Book Review: The Princess Diarist by Carrie Fisher

The Princess DiaristWhen Carrie Fisher recently discovered the journals she kept during the filming of the first ‘Star Wars’ movie, she was astonished to see what they had preserved – plaintive love poems, unbridled musings with youthful naiveté, and a vulnerability that she barely recognised. Today, her fame as an author, actress and pop-culture icon is indisputable, but in 1977, Carrie Fisher was just a (sort-of) regular teenager.

With these excerpts from her handwritten notebooks, ‘The Princess Diarist’ is Fisher’s intimate and revealing recollection of what happened on one of the most famous film sets of all time – and what developed behind the scenes. And today, as she reprises her most iconic role for the latest ‘Star Wars’ trilogy, Fisher also ponders the joys and insanity of celebrity, and the absurdity of a life spawned by Hollywood royalty, only to be surpassed by her own outer-space royalty.

Laugh-out-loud hilarious and endlessly quotable, ‘The Princess Diarist’ brims with the candour and introspection of a diary while offering shrewd insight into the stardom that few will ever experience.

I was insanely excited to read ‘The Princess Diarist’ when it was first released – Princess Leia was, and still is, an amazing icon for me, and I wanted to know more about the remarkable woman who portrayed her. Then Carrie Fisher passed away, and I couldn’t bring myself to read her words. Reading something so vibrant, when Carrie was so very, very gone, was still hard all these months later. I’m glad I did though, because ‘The Princess Diarist’ is hilarious and heartfelt, and Carrie Fisher lives on in those pages.
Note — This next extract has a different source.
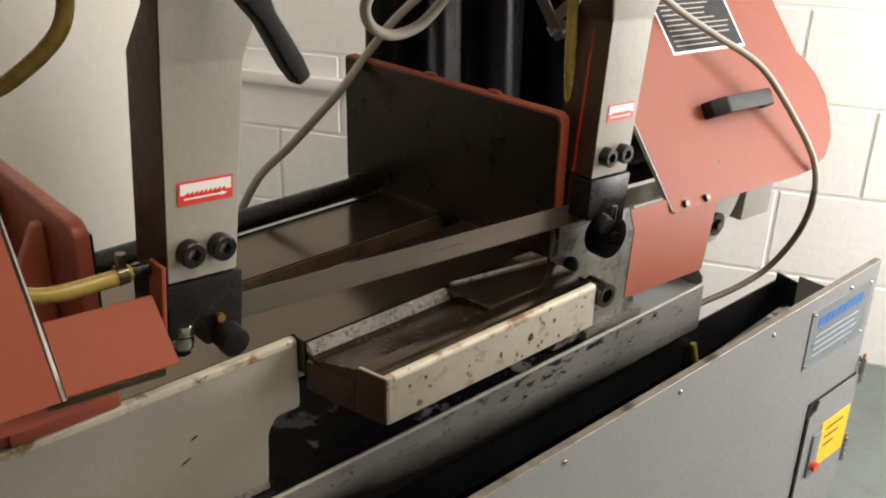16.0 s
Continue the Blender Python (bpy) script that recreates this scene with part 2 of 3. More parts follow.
# ---- mesh helpers ----
def finish(bm, bevel=0.0, seg=2, smooth=35):
    bmesh.ops.remove_doubles(bm, verts=bm.verts, dist=1e-6)
    bmesh.ops.recalc_face_normals(bm, faces=bm.faces)
    if bevel:
        sharp = [e for e in bm.edges if len(e.link_faces) == 2 and e.calc_face_angle(0) > radians(30)]
        bmesh.ops.bevel(bm, geom=sharp, offset=bevel, segments=seg, profile=0.6, affect="EDGES", clamp_overlap=True)
    for f in bm.faces:
        f.smooth = True
    for e in bm.edges:
        if len(e.link_faces) == 2 and e.calc_face_angle(0) > radians(smooth):
            e.smooth = False
    return bm


def thing(name, m, label, category, group="", kind=""):
    ob = new(name)
    ob.empty_display_size = 0.05
    ob.matrix_world = m
    ob["base"] = [c for row in m for c in row]
    return tagged(ob, label, category, group, kind)


def top_of(ob):
    while ob.parent:
        ob = ob.parent
    return ob


def part(name, bm, material, parent, label="", frame_m=WORLD):
    """One mesh under a thing or a part; its points are given in frame_m."""
    b = list(top_of(parent)["base"])
    base = Matrix([b[0:4], b[4:8], b[8:12], b[12:16]])
    bm.transform(base.inverted() @ frame_m)
    me = bpy.data.meshes.new(name)
    bm.to_mesh(me)
    bm.free()
    me.materials.append(material)
    ob = new(name, me)
    ob.parent = parent
    if label:
        ob["label"] = label
    return ob


def box(x0, x1, y0, y1, z0, z1, bevel=0.0, seg=2, bm=None):
    b = bmesh.new() if bm is None else bm
    v = [b.verts.new((x, y, z)) for x in (x0, x1) for y in (y0, y1) for z in (z0, z1)]
    for q in ((0, 1, 3, 2), (4, 6, 7, 5), (0, 4, 5, 1), (2, 3, 7, 6), (0, 2, 6, 4), (1, 5, 7, 3)):
        b.faces.new([v[k] for k in q])
    return finish(b, bevel, seg) if bm is None else b


def prism(poly, lo, hi, axis="y", bevel=0.0, seg=2, bm=None):
    """A polygon extruded along an axis: its two coordinates are the other axes in order."""
    b = bmesh.new() if bm is None else bm
    put = {"x": lambda p, h: (h, p[0], p[1]), "y": lambda p, h: (p[0], h, p[1]), "z": lambda p, h: (p[0], p[1], h)}[axis]
    a = [b.verts.new(put(p, lo)) for p in poly]
    c = [b.verts.new(put(p, hi)) for p in poly]
    b.faces.new(a)
    b.faces.new(c[::-1])
    for k in range(len(poly)):
        n = (k + 1) % len(poly)
        b.faces.new((a[k], c[k], c[n], a[n]))
    return finish(b, bevel, seg) if bm is None else b


def rod(p, q, r, n=20, r2=None, bevel=0.0, bm=None):
    b = bmesh.new() if bm is None else bm
    p, q = Vector(p), Vector(q)
    rot = (q - p).to_track_quat("Z", "Y").to_matrix().to_4x4()
    bmesh.ops.create_cone(b, cap_ends=True, segments=n, radius1=r, radius2=r if r2 is None else r2, depth=(q - p).length,
                          matrix=Matrix.Translation((p + q) / 2) @ rot)
    return finish(b, bevel) if bm is None else b


def cup(c, r, hole, depth, deep):
    """A socket head that stands out towards -y from c, with a six-sided hole."""
    b = bmesh.new()
    n, loops = 24, []
    for rad, y, six in ((r, 0, 0), (r, -depth + 0.0015, 0), (r - 0.0015, -depth, 0), (hole, -depth, 1), (hole, -depth + deep, 1)):
        ring = []
        for k in range(n):
            a = 2 * math.pi * k / n
            q = rad * math.cos(math.pi / 6) / math.cos(a % (math.pi / 3) - math.pi / 6) if six else rad
            ring.append(b.verts.new((c[0] + q * math.cos(a), c[1] + y, c[2] + q * math.sin(a))))
        loops.append(ring)
    for p, q in zip(loops, loops[1:]):
        for k in range(n):
            b.faces.new((p[k], p[(k + 1) % n], q[(k + 1) % n], q[k]))
    b.faces.new(loops[0][::-1])
    b.faces.new(loops[-1])
    return finish(b)


def ball(c, r, sx=1, sy=1, sz=1, n=16, bm=None):
    b = bmesh.new() if bm is None else bm
    bmesh.ops.create_uvsphere(b, u_segments=n, v_segments=max(n // 2, 6), radius=r, matrix=Matrix.Translation(c) @ Matrix.Diagonal((sx, sy, sz, 1)))
    return finish(b) if bm is None else b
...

‘The Princess Diarist’ was heavily promoted as being Carrie Fisher’s diary entries during the filming of Star Wars: a New Hope, and I was expecting a lot of the memoir to consist of the diary itself. In reality, more than half of the book consists of Carrie Fisher’s recollections and reflections, as her older self looking back on those early years. I enjoyed this immensely, as Carrie Fisher developed a hilarious writing style that makes me want to devour her other work. She was also upfront about her ongoing struggles with addiction and mental health, and how her early success in Star Wars contributed to this. This honesty and openness about topics that remain relatively taboo is so needed right now.

While I loved the reflective nature of ‘The Princess Diarist’, I really could have done without the multiple page summary of events of the 60s that served as the introduction. A brief paragraph or so would have served the same purpose, without being tedious to read. A second issue I had is that Carrie Fisher’s diary entries don’t feel completely authentic . The entries consist of prose and poetry entries that primarily detail her emotions during her affair with Harrison Ford. The entries are incredibly well written, but they also smack of being highly edited before being published. Perhaps I’m just jealous that my own diary entries consist more of cramped rants and crappy poems, as opposed to the profound emotion of Carrie Fisher’s published entries.

 

I really enjoyed reading Carrie Fisher’s perspective on filming Star Wars, and her humour and sass just pour off the pages of this book. I’m so glad ‘The Princess Diarist’ was published when it was, as there’s an additional and wonderful piece of Carrie Fisher that will live on in the world now.